Robust recruitment and selection processes were in place and the provider had taken steps to ensure that staff were suitable to work with people who used the service. Staff were trained and supported by way of supervisions, appraisals and regular audits of the way in which they delivered care. Staff were provided with specialist training when this was needed to provide care for people. Where the service had been unable to recruit and retain sufficient numbers of staff in a certain geographical area to provide the care people needed, they had worked with the local authority to find alternative care providers for people in that area.

People had been involved in determining their support needs and the way in which their support was to be delivered. Their consent was gained before any care was provided and the requirements of the Mental Capacity Act 2005 (MCA) were met. They were treated with dignity and respect by staff who were kind and caring. People were encouraged to make choices of their own and to maintain their independence.

People and their relatives had been involved in deciding what support they were to receive and how this was to be given. Relatives were involved in the regular review of people’s support needs and were kept informed of any changes to a person’s health or well-being.

There was an up to date complaints policy in place and a copy of the complaints system was included in the folder kept at people’s home, which also included other information about the service.

There was an open culture and staff were supported by the care delivery managers and the registered manager.

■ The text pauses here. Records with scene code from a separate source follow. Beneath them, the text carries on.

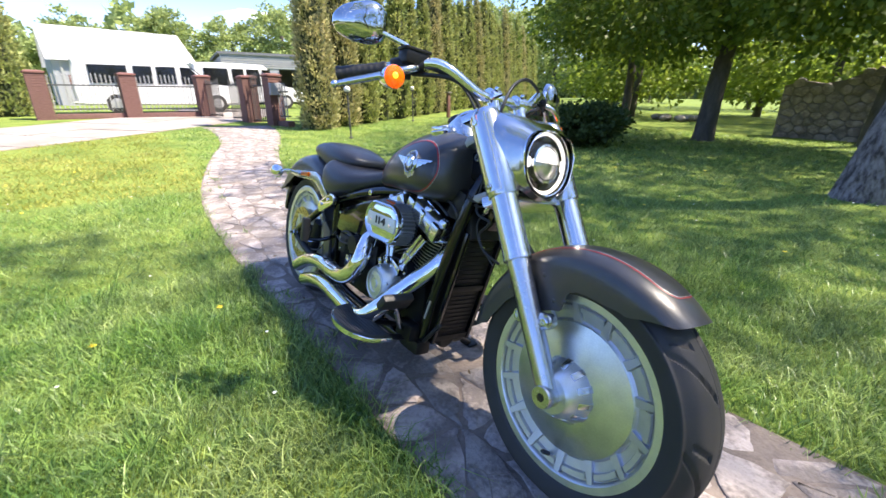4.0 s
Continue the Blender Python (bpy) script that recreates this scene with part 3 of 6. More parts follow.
def far_tree(label, x, y, h, r, seed, leafmat, n=60):
    t = thing("woodland_tree", label, "tree", pose(x, y, 0))
    c = new("crown", crown_mesh("crown", [((0, 0, h * 0.58), (r, r, h * 0.42), n, 75, r * 0.11)], 0.37, leafmat, seed, 0.1))
    c.parent = t
    bm = bmesh.new()
    tube(bm, [(0, 0, 0), (0, 0, h * 0.7)], 0.25, 8)
    part("trunk", bm, M["bark2"], t)


# far crowns take the paler leaf, which paints in distance haze
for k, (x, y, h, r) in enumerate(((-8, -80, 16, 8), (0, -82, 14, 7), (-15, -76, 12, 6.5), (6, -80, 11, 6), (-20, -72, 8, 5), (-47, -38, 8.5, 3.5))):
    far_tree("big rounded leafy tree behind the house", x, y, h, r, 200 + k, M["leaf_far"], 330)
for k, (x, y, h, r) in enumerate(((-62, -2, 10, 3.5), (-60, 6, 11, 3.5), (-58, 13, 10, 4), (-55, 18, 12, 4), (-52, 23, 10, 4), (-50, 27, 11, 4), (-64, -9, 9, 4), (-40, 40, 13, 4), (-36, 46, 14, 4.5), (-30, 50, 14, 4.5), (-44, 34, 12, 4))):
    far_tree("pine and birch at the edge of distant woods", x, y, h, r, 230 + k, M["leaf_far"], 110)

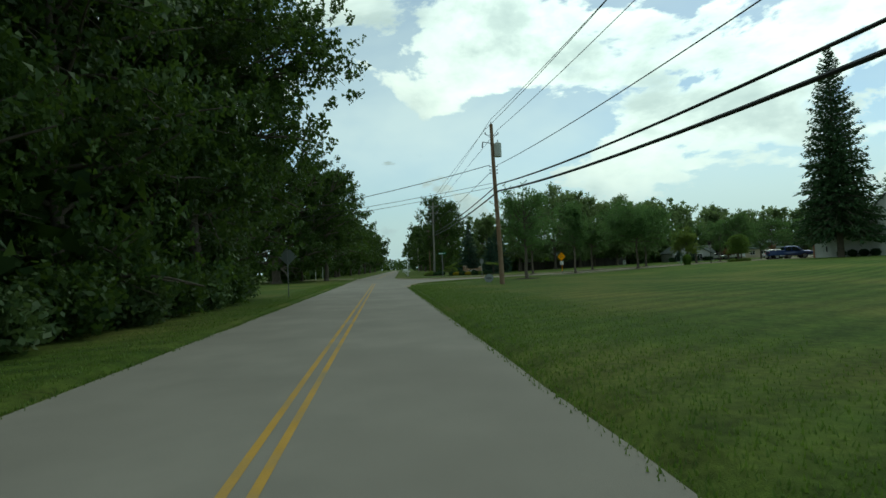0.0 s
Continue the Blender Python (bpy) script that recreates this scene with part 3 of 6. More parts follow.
def plant(name, meshes, label, category, x, y, scale=1.0, turn=0.0, group="", z=None, wide=None):
    ob = thing(name, label, category, (x, y, gz(x, y) - 0.02 if z is None else z), turn, group)
    w = wide or scale
    ob.scale = (w, w, scale)
    for nm, me in zip(("trunk", "crown"), meshes):
        part(nm, me, None, ob)
    return ob


def mulch_ring(x, y, r, label="ring of dark mulch round a tree trunk"):
    """A low, ragged heap of mulch."""
    rs = np.random.default_rng(int(abs(x * 37 + y * 11)) + 1)
    v = [(x, y, gz(x, y) + 0.09)]
    f = []
    k = 22
    for ring, (q, h) in enumerate(((0.5, 0.07), (0.85, 0.035), (1.0, 0.0))):
        for i in range(k):
            a = 2 * math.pi * i / k
            rr = r * q * (1 + 0.12 * math.sin(3 * a + x) + rs.normal(0, 0.04))
            px, py = x + rr * math.cos(a), y + rr * math.sin(a)
            v.append((px, py, gz(px, py) + h + 0.008))
    for i in range(k):
        f.append((0, 1 + i, 1 + (i + 1) % k))
        for ring in range(2):
            a, b = 1 + ring * k, 1 + (ring + 1) * k
            f.append((a + i, b + i, b + (i + 1) % k, a + (i + 1) % k))
    return tagged(new("mulch_bed", mesh_of("mulch_bed", v, f, M["mulch"])), label, "mulch bed", "mulch rings")


def shrub(name, label, x, y, rx, ry, h, material, leaves=1500, size=0.06, turn=0.0, group="", boxy=0.0, z=None, category="shrub", fuzz=0.12):
    """A clipped or loose shrub: short stems and a shell of leaves."""
    rs = np.random.default_rng(int(abs(x * 91 + y * 53)) + len(name))
    u = rs.normal(size=(leaves, 3))
    u /= np.linalg.norm(u, axis=1)[:, None]
    if boxy:
        u = u / np.maximum(np.abs(u).max(1)[:, None], 1e-6) * boxy + u * (1 - boxy)
    rad = 1 - np.abs(rs.normal(0, fuzz, leaves)) + rs.normal(0, fuzz * 0.35, leaves)
    lump = 1 + 0.10 * np.sin(5 * u[:, 0] + 4 * u[:, 1] + x) + 0.06 * np.sin(9 * u[:, 2] + y)
    c = u * (rad * lump)[:, None] * np.array((rx, ry, h * 0.52)) + np.array((0, 0, h * 0.5))
    c = c[c[:, 2] > 0.01]
    ob = thing(name, label, category, (x, y, gz(x, y) if z is None else z), turn, group)
    v, f = [], []
    for i in range(7):
        a = i * 0.9
        limb(v, f, [np.array((0.05 * math.cos(a), 0.05 * math.sin(a), -0.05)), np.array((0.3 * rx * math.cos(a), 0.3 * ry * math.sin(a), h * 0.4)), np.array((0.62 * rx * math.cos(a), 0.62 * ry * math.sin(a), h * 0.72))], 0.025, 0.008, 4)
    part("stems", mesh_of("stems", v, f, M["bark"]), None, ob)
    part("foliage", quads("foliage", np.vstack([leaf_quads(c, size, 0.1), leaf_quads(c * np.array((0.86, 0.86, 0.9)) + np.array((0, 0, 0.03)), size * 1.5, 0.1, three=size > 0.11)]), M[material]), None, ob)
    return ob

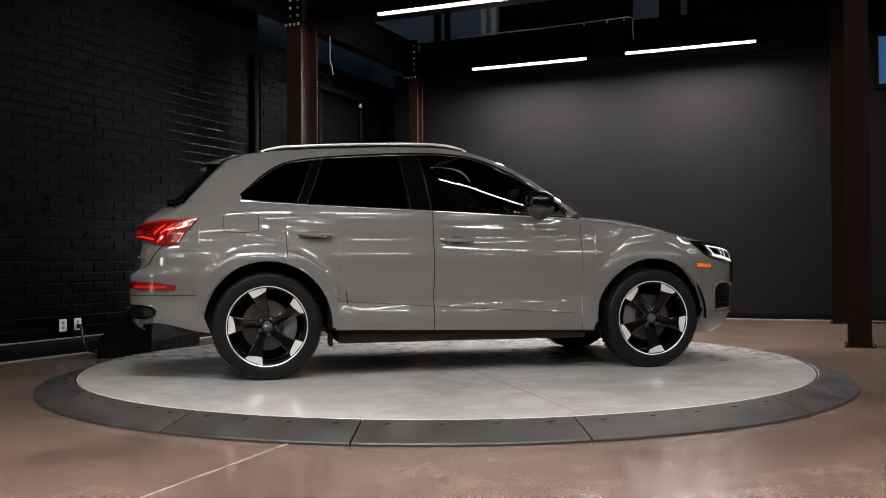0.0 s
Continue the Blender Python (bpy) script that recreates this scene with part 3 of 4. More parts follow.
def cabin(x, z, off=0.0):
    """Side of the glasshouse between belt and roof edge."""
    zb, zr = BELT(x), ROOF_Z(x)
    yb = shell_x(x, zb).y - 0.006
    ye = ROOF_Y(x)
    taper = 0.035 * smooth01((-1.15 - x) / 0.7)
    t = min(1.05, max(0, (z - zb) / max(0.02, zr - zb)))
    y = yb + (ye - yb) * t + 0.10 * t * (1 - t) * min(1, (zr - zb) / 0.3) - taper * min(1, 2.2 * t) * (1.35 - t)
    return Vector((x, y + off, z))


def sheet(bm, rows, thick=0.0, side=1, inward=None):
    """A quad sheet from rows of points, thickened inwards; side -1 mirrors it."""
    m, n = len(rows), len(rows[0])
    pts = [[Vector((p.x, p.y * side, p.z)) for p in r] for r in rows]
    top = [[bm.verts.new(p) for p in r] for r in pts]
    for i in range(m - 1):
        for j in range(n - 1):
            bm.faces.new((top[i][j], top[i][j + 1], top[i + 1][j + 1], top[i + 1][j]))
    if thick:
        inn = inward or (lambda p: Vector((p.x * 0.985, p.y - side * thick, p.z)))
        low = [[bm.verts.new(inn(p)) for p in r] for r in pts]
        rim = [(0, j) for j in range(n)] + [(i, n - 1) for i in range(1, m)] + [(m - 1, j) for j in range(n - 2, -1, -1)] + [(i, 0) for i in range(m - 2, 0, -1)]
        for k in range(len(rim)):
            (a, b), (c, d) = rim[k], rim[(k + 1) % len(rim)]
            bm.faces.new((top[a][b], low[a][b], low[c][d], top[c][d]))
        for i in range(m):
            for j in range(n):
                if (i, j) not in rim:
                    bm.verts.remove(low[i][j])
    return bm


def span(a, b, n, ease=False):
    if ease:
        return [a + (b - a) * (0.5 - 0.5 * math.cos(math.pi * k / n)) for k in range(n + 1)]
    return [a + (b - a) * k / n for k in range(n + 1)]


def side_panel(xs, lo, hi, rows=18, f=shell_x, off=0.0):
    out = []
    for x in xs:
        a, b = lo(x), max(hi(x), lo(x) + 0.001)
        out.append([f(x, a + (b - a) * k / rows, off) for k in range(rows + 1)])
    return out


def arch(x, c, low):
    d = abs(x - c)
    if d >= ARCH_R:
        return low
    return max(low, TYRE_R + math.sqrt(ARCH_R ** 2 - d * d))


def round_patch(ts, lo, hi, rows=14, off=0.0):
    """A patch on the shell that may wrap round a corner: ts of (t), lo and hi of t."""
    return [[shell_t(t, lo(t) + (hi(t) - lo(t)) * k / rows, off) for k in range(rows + 1)] for t in ts]


def face_patch(ys, lo, hi, rear, rows=10, off=0.0, flip=False):
    """A patch on the nose or tail, by y from one side to the other."""
    out = []
    for y in ys:
        r = []
        for k in range(rows + 1):
            z = lo(y) + (hi(y) - lo(y)) * k / rows
            p = shell_t(t_of_y(y, z, rear), z, off)
            r.append(Vector((p.x, math.copysign(p.y, y) if abs(y) > 1e-6 else 0.0, p.z)))
        out.append(r)
    return out


def into(dx, dy=0.0, dz=0.0):
    return lambda p: Vector((p.x + dx, p.y + dy, p.z + dz))


def to_axis(k):
    """Inwards for wrapped panels."""
    return lambda p: Vector((p.x * (1 - k / 2.2), p.y * (1 - k / 0.9), p.z))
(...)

Regular quality audits were completed by the care quality staff and any areas for improvement were addressed with individual members of staff by the care delivery managers.

Inspection areas

Safe

Good

Updated 18 January 2017

The service was safe.

Personalised risk assessments and risk management plans were in place, and updated on a regular basis to reduce the risk of harm to people.

Staff were aware of the safeguarding process.

There were enough skilled and experienced staff to provide the care people needed.

Effective

Good

Updated 18 January 2017

The service was effective.

The requirements of the Mental Capacity Act 2005 were met.

Staff were trained and supported by way of supervisions and appraisals.

People’s consent was gained for the support provided to them.

Caring

Good

Updated 18 January 2017

The service was caring.

Staff were kind and caring.

Staff promoted people’s dignity, treated them with respect and maintained their confidentiality.

People were encouraged to maintain their independence.

Responsive

Good

Updated 18 January 2017

The service was responsive.

People had been involved in developing their care plans and personalised plan of scheduled visits which detailed what care workers would do at each visit.

There was an effective complaints system in place.

Well-led

Good

Updated 18 January 2017

The service was well-led.

Day to day management of the service was carried out by two care delivery managers, although there was a registered manager in place who had general oversight of the service.

There was an open culture at the service and people and staff found the management to be approachable and supportive.

The provider had effective systems to assess and monitor the quality of the service.